In the case of blossom-end rot, one remedy is to feed calcium to your plants. You can do this by watering them with a 1-to-1 ratio of milk-to-water. Powdered milk works fine here. Depending on how bad the deficiency is, this may completely remedy the situation or only make a small impact.
Some other factors in this problem include how much nitrogen, potassium, phosphorus and other nutrients the plants are getting, along with the soil pH. In the long term, I advise you to get a soil test and incorporate calcium-rich materials into your garden beds for slow-release support. Some examples are: eggshells, bone meal, hi-cal lime, oyster shell and crab shell meal.

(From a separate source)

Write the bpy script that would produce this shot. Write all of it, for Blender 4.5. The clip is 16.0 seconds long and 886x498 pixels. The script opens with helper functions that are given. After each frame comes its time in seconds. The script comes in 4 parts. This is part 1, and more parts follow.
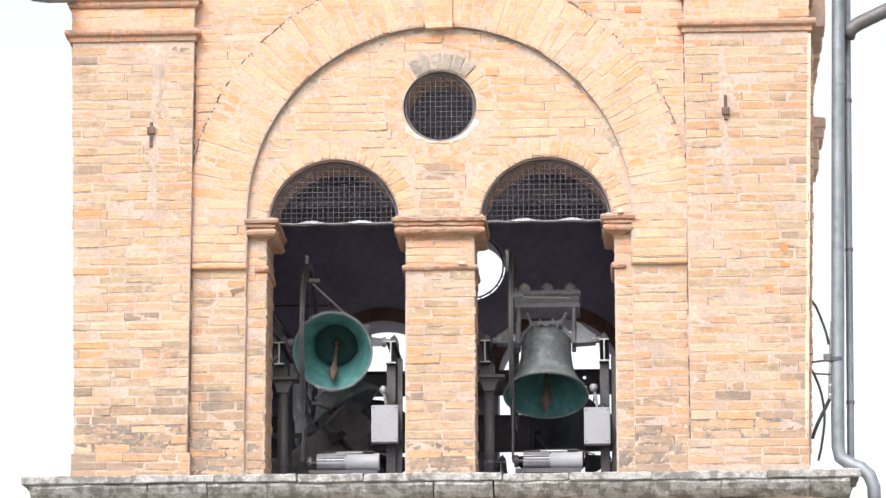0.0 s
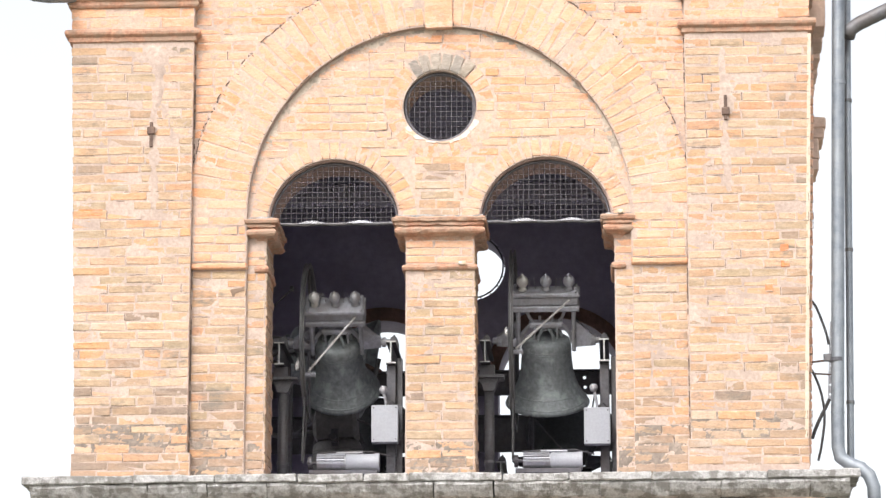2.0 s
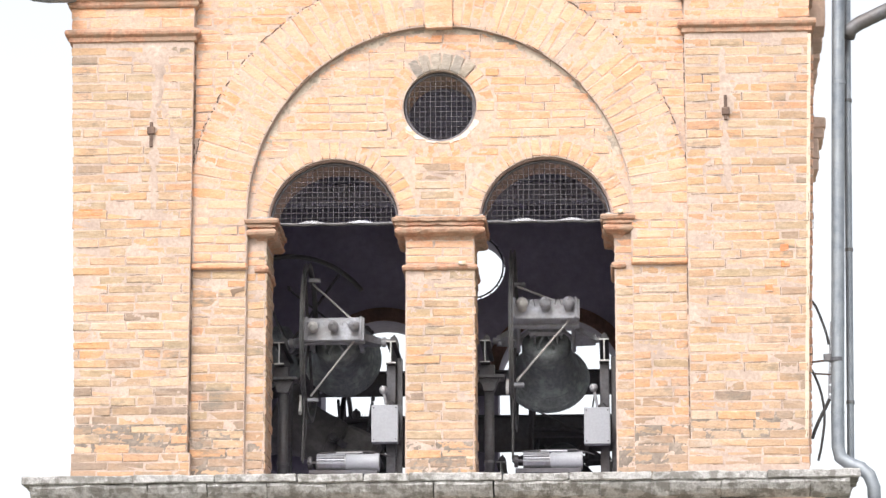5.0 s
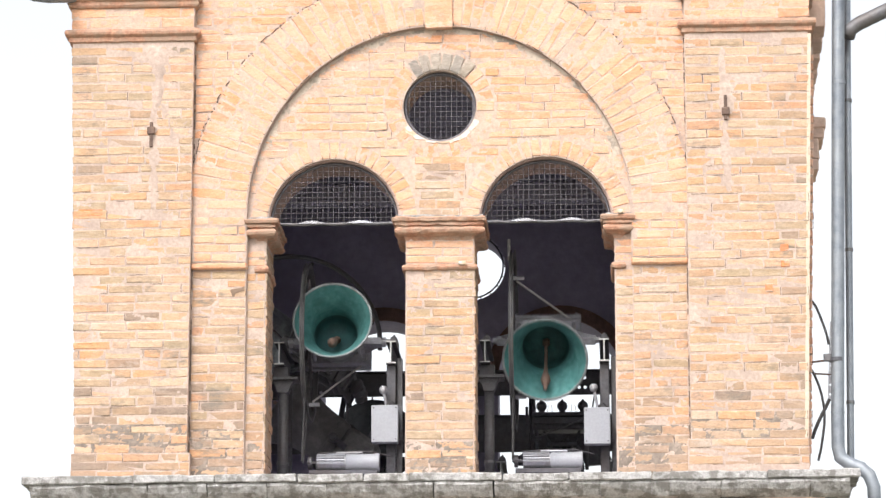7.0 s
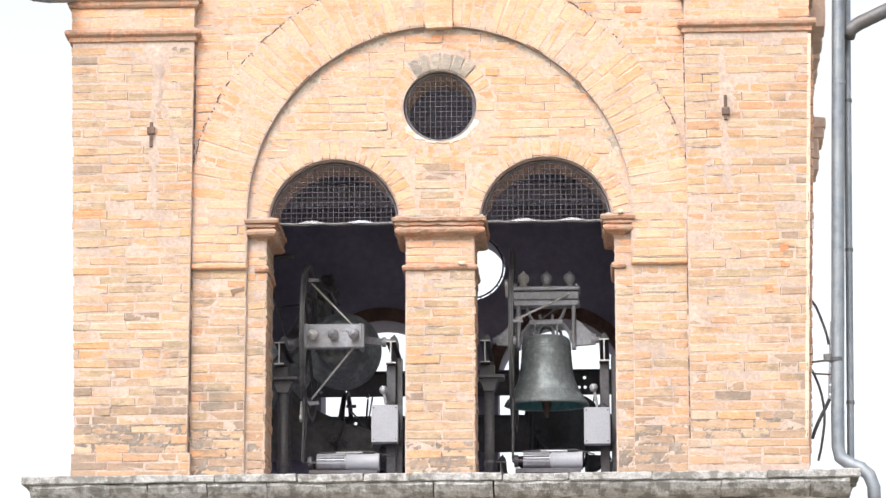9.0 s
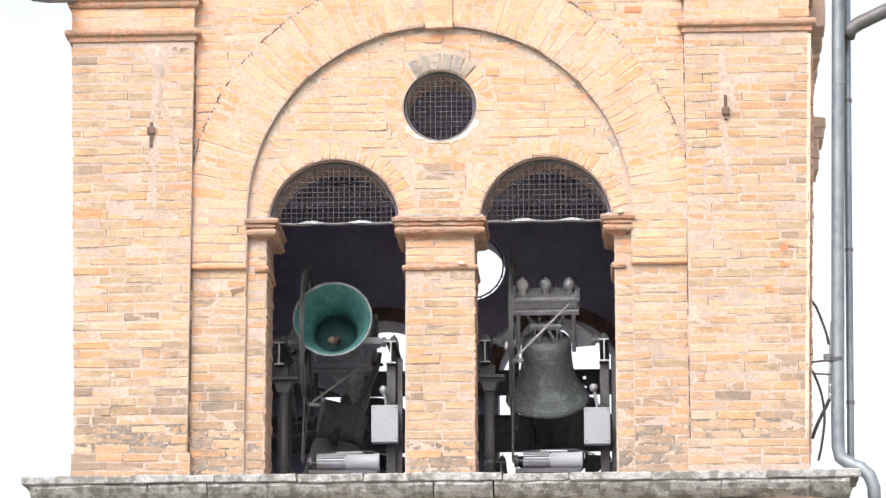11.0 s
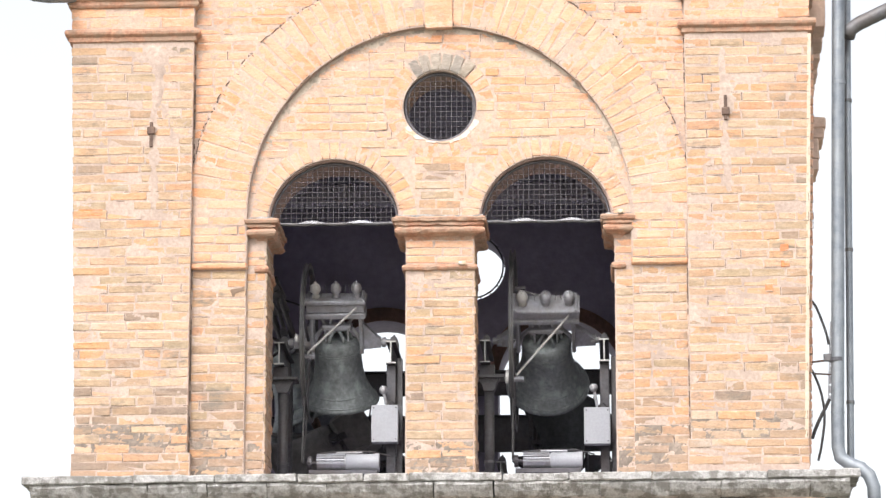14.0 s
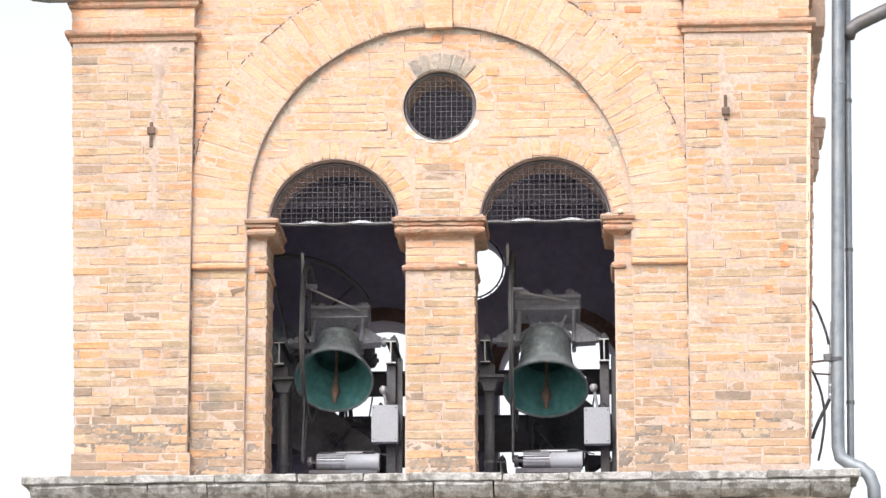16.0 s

Finally, certain varieties of peppers are more or less susceptible to these issues. One I love that seems to be better adapted to our climate is called Ashe County pimento (yes — from Ashe County, N.C.). This delicious, flavorful and resilient little pepper was revived by local (Boone) grower and seed saver Rob Danford. The fruits are smaller than your typical bells but very thick walled, abundant and tasty.
Generally speaking, spicy peppers tend to be a bit heartier than sweets. So, if you like it hot, be sure to plant some of them, too. For other locally adapted pepper varieties, check out Southern Exposure Seed Exchange. It’s up in Virginia, but its staff does lots of on-farm trials and collects interesting crops that, in my experience, tend to be well suited for our hot, humid climate.

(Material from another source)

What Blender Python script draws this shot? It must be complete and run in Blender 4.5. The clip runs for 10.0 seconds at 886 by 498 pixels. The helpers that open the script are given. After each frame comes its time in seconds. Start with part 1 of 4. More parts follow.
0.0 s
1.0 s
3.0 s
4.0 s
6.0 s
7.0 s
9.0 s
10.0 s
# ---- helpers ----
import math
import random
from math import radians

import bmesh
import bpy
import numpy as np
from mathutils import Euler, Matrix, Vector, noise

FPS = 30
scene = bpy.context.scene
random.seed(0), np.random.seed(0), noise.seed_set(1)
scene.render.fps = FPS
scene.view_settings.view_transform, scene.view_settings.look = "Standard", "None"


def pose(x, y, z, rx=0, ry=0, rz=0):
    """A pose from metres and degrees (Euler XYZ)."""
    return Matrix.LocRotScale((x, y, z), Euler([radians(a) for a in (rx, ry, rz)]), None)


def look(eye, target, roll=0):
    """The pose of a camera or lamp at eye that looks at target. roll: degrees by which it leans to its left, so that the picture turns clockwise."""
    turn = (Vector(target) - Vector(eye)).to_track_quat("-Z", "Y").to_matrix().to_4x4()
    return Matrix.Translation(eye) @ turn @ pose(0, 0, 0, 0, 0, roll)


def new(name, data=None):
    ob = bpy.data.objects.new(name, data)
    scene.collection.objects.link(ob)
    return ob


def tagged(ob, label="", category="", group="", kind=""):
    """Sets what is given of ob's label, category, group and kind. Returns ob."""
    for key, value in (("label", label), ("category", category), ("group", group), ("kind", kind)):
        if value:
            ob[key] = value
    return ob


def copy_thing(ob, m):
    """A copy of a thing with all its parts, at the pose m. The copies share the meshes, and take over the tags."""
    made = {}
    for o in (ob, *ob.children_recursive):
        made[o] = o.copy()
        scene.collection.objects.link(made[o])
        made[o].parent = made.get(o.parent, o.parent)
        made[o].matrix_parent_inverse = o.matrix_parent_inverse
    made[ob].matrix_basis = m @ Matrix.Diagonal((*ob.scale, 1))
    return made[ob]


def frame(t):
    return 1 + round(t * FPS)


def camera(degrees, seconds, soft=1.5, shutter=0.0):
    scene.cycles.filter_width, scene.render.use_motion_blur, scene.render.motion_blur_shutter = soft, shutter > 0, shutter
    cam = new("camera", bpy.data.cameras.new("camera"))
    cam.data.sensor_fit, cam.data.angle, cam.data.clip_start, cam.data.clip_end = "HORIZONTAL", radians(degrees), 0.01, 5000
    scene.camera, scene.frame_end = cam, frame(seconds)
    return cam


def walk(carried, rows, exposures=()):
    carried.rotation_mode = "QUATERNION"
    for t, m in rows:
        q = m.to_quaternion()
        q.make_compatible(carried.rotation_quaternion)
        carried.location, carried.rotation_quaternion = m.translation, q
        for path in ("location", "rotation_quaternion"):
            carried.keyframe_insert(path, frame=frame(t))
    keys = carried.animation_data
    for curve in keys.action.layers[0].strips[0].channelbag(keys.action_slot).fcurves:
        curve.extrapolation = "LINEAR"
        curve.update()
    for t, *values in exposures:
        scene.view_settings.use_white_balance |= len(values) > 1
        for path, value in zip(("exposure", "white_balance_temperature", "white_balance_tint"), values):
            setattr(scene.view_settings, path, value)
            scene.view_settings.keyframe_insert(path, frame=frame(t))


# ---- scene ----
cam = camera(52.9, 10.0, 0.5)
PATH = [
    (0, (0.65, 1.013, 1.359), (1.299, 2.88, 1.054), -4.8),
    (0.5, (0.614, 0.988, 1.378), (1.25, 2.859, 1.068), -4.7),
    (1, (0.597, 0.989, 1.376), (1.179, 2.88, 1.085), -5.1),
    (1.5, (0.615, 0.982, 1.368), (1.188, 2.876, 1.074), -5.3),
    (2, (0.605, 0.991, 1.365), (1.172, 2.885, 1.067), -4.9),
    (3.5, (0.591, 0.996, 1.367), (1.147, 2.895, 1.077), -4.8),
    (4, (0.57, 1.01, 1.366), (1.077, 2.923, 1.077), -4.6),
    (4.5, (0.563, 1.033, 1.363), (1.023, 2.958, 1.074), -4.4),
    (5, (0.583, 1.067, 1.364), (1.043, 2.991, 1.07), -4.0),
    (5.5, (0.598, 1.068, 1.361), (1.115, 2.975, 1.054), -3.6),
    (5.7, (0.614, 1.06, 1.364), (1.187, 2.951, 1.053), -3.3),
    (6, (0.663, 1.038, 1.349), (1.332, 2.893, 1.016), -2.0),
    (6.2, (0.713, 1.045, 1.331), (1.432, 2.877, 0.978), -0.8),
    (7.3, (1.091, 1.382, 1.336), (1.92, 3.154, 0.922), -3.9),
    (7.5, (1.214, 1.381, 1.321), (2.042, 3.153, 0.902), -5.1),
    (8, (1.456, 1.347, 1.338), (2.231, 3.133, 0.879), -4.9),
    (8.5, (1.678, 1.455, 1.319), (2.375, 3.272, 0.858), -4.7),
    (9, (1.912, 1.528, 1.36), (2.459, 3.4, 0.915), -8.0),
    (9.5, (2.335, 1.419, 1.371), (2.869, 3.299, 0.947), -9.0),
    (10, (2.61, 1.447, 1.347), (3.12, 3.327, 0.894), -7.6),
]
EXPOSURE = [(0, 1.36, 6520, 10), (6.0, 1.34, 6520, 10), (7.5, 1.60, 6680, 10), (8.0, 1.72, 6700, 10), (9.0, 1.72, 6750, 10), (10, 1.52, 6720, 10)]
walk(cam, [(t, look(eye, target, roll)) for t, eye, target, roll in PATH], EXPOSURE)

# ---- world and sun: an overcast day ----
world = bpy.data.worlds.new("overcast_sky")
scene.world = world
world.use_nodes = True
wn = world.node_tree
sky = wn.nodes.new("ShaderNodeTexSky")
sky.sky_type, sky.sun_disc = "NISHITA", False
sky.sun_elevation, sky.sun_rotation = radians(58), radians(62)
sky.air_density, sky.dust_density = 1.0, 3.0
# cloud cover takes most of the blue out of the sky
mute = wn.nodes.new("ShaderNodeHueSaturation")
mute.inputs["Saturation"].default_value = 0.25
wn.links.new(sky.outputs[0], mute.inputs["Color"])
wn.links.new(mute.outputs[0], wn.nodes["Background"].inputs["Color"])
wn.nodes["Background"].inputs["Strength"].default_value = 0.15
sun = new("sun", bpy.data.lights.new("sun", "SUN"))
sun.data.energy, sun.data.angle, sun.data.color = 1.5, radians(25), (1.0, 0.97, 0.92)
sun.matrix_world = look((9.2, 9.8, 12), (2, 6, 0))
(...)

Wow, eggplant — they took a while, but now I have more than I can handle! Are there ways to preserve them?
My top three ways to preserve abundant eggplant are freezing, pickling and/or making and freezing baba ganoush.

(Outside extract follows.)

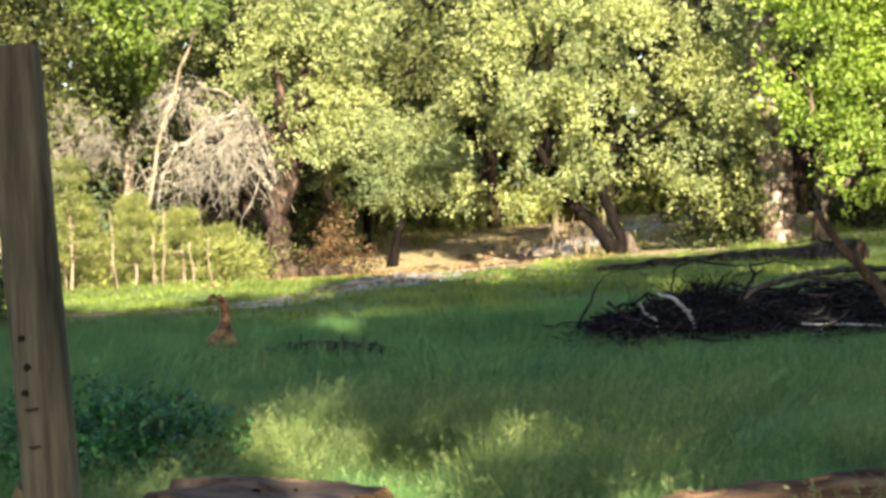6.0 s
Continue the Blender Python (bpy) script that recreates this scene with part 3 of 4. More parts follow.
thin_trunk((-10.2, 41.0, 0), (-7.2, 41.6, 8.5), 0.045, 0.03, POLE_BARK, "pale slender leaning tree with bright young leaves", 101,
           [(1.2, 0, 6.2, 0.9, 0.8, 0.6), (2.0, 0.3, 7.2, 1.0, 0.9, 0.7), (0.2, 0.2, 6.8, 0.8, 0.8, 0.6)], BRIGHT_LEAF)
thin_trunk((-11.6, 45.0, 0), (-10.4, 46.0, 10), 0.16, 0.08, PALE_BARK, "slender pale-barked tree hung with bright leaves", 102,
           [(0.4, 0, 5.6, 1.1, 0.9, 0.8), (-1.0, 0, 6.4, 1.2, 1.0, 0.8), (1.4, 0, 6.8, 1.1, 1.0, 0.8)], BRIGHT_LEAF, 500)
thin_trunk((-9.3, 46.5, 0), (-8.2, 47.0, 11), 0.2, 0.1, DARK_BARK, "dark slender tree rising behind the dead branches", 103,
           [(0.2, 0, 5.2, 1.3, 1.2, 0.9), (1.5, 0.2, 6.6, 1.4, 1.2, 0.9)], WOOD_LEAF, 500)



# ---- woodland behind ----
def wood_tree(seed, at, leafm, bark, label, h=12.0, sprays=1050, leaf=0.22, low=1.5):
    b = blobs_around(seed, 11, (0, 0, low + (h - low) * 0.5), (2.1, 1.8, (h - low) * 0.48), 1.55)
    g = np.random.default_rng(seed)
    return tree("woodland_tree", at, label, "tree", [(0, 0, 0), (g.normal(0, 0.3), 0, h * 0.4), (g.normal(0, 0.5), 0, h)], [0.2, 0.15, 0.05], bark,
                b, leafm, sprays, 8, leaf, seed, 0.35, -0.45, 7, 0.55, sides=8, group="woodland behind the meadow")


W = [wood_tree(301, (-7.4, 60.5, 0), WOOD_LEAF, RED_BARK, "olive-green woodland tree behind the meadow"),
     wood_tree(302, (3.2, 62.5, 0), OAK_LEAF, RED_BARK, "sunlit olive oak closing the woodland edge"),
     wood_tree(303, (13.5, 57.0, 0), SHADE_LEAF, DARK_BARK, "evergreen woodland tree, deep shade put into its near-black leaves", 13.0, 1500, 0.2, 0.8)]
W.append(wood_tree(304, (-13.2, 44.5, 0), OLIVE_LEAF, RED_BARK, "dull olive-brown tree at the meadow's shaded edge", 11.0, 1750, 0.115, 0.8))
g = np.random.default_rng(5)
spots = [(3, -12.5, 48.5), (3, -9.0, 49.5), (1, -8.2, 56.0), (3, -10.5, 52.5), (3, -15.0, 42.0), (1, -4.4, 64.5), (0, -13.5, 56), (0, 7.0, 57), (0, -20, 52), 
         (2, 16.5, 60), (2, 20, 56.5), (2, 24, 62), (2, 10.0, 58.5), (2, 28, 66), (2, 18.5, 67), (2, 23.0, 70), (2, 12.5, 66),
         (1, -1.0, 67), (1, 6.0, 66), (1, -7.0, 65), (0, -13, 64), (1, 8.5, 50.5), (3, -14.2, 35.5), (3, -17.5, 29.0), (3, -15.4, 31.5), (3, -14.0, 42.5), (0, -21, 60), (1, 0.8, 61.5), (1, -3.4, 61), (0, 4.2, 59.5), (0, -24.5, 49), (0, -27, 56), (3, -21.5, 41), (0, -30, 62)]
for v, x, y in spots:
    s = g.uniform(0.9, 1.25)
    c = copy_thing(W[v], pose(x, y, float(ground_z(x, y)) - 0.02, 0, 0, g.uniform(0, 360)))
    c.scale = (s, s, s * g.uniform(0.9, 1.15))


tree("background_oak_tree", (-6.4, 53.2, -0.5), "olive-brown oak filling the gap behind the track", "tree",
     [(0, 0, 0), (0.1, 0, 2.0), (-0.2, 0, 4.5), (0.1, 0, 8)], [0.13, 0.12, 0.1, 0.05], DARK_BARK,
     dome(88, 40, (3.2, -0.6, 6.3), (3.0, 1.8, 3.2), 0.95, 3.7), OLIVE_LEAF, 4200, 12, 0.12, 89, 0.6, -0.35, 10, 0.4, gscale=1.2,
     lit=[(x + 6.4, y - 53.2, 0.5, 0.6) for x, y in ((-1.5, 58.0), (-1.0, 60.5), (-2.2, 56.0))])


def thicket(name, label, blobs, mat, sprays, leaf, seed, gap=-0.4, droop=0.1, per=8, wide=0.33):
    geo = Geo()
    crown(geo, blobs, sprays, per, leaf, droop, gap, seed, 0.4, wide, knot=2)
    tagged(part(name, geo, mat, None), label, "undergrowth", kind="stuff")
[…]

To freeze eggplant, simply blanch slices in salted, boiling water for five minutes, then cool and pat dry before sealing in freezer bags. Since most eggplant dishes involve thoroughly cooking the vegetable anyway, there is no loss of flavor or texture as there can be with other veggies like green beans or zucchini.
Pickled eggplant is heavenly and with many recipes lends itself to simple water-bath canning for longer shelf life. To explore the world of pickled eggplant, I suggest going down the Italian and Indian roads. Both cultures have thoroughly embraced this vegetable, along with the art of pickling.
Another cultural region that really honors the delectable eggplant is the Middle East. Arabic manuscripts from as early as the 13th century bathe the eggplant with much praise. This is also the birthplace of baba ganoush, a roasted eggplant-based dip that is fairly easy to make and freezes well. Enjoy!